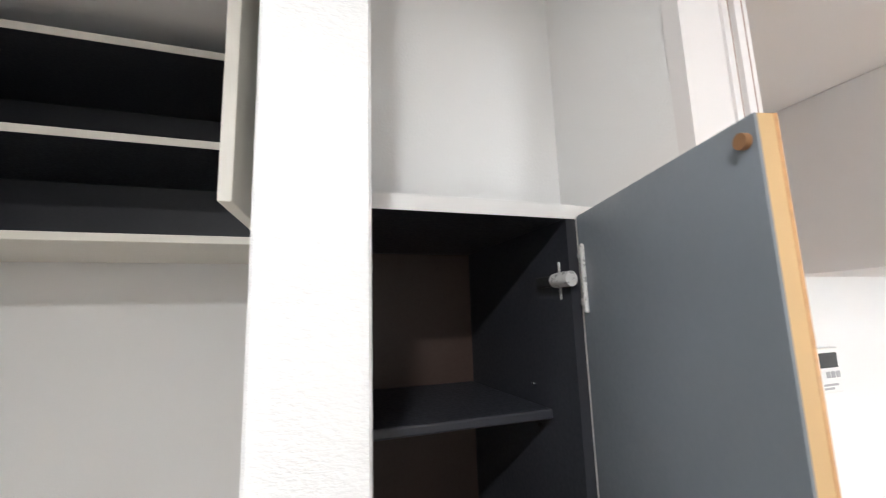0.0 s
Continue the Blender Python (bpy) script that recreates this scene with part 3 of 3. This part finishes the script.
T = 0.0012
tape("yellow masking tape strip stuck on the kitchen panel", [(FAR - 0.006 - T, FAR - 0.006, -0.352, -0.262, 1.524, 1.540), (FAR - 0.006 - T, FAR - 0.006, -0.352, -0.337, 1.410, 1.523)])
tape("short yellow tape mark on the papered wall", [(FAR - T, FAR, -0.002, 0.010, 0.555, 0.610)])
tape("short yellow tape mark on the papered wall", [(2.265, 2.273, NICHE - T, NICHE, 0.492, 0.56)])


def ribbon(label, points, across):
    """A strip of tape along points, with its width in one direction."""
    a = Vector(across)
    bm = bmesh.new()
    run = arc(points, 5)
    rows = [[bm.verts.new(p + a * k) for k in (-0.5, 0.5)] for p in run]
    for p, q in zip(rows, rows[1:]):
        bm.faces.new((p[0], p[1], q[1], q[0]))
    bmesh.ops.solidify(bm, geom=bm.faces[:], thickness=0.0006)
    return tagged(link("tape_strip", bm, TAPE), label, "tape", "tape marks")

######

AIM OF THE TASK — Everything from the top line of the data down to and including the line with "NICHE, 0.492, 0.56)])" is to be copied, except the pictures.

ANSWER FOR THIS EXERCISE —
0.0 s
Continue the Blender Python (bpy) script that recreates this scene with part 3 of 3. This part finishes the script.
T = 0.0012
tape("yellow masking tape strip stuck on the kitchen panel", [(FAR - 0.006 - T, FAR - 0.006, -0.352, -0.262, 1.524, 1.540), (FAR - 0.006 - T, FAR - 0.006, -0.352, -0.337, 1.410, 1.523)])
tape("short yellow tape mark on the papered wall", [(FAR - T, FAR, -0.002, 0.010, 0.555, 0.610)])
tape("short yellow tape mark on the papered wall", [(2.265, 2.273, NICHE - T, NICHE, 0.492, 0.56)])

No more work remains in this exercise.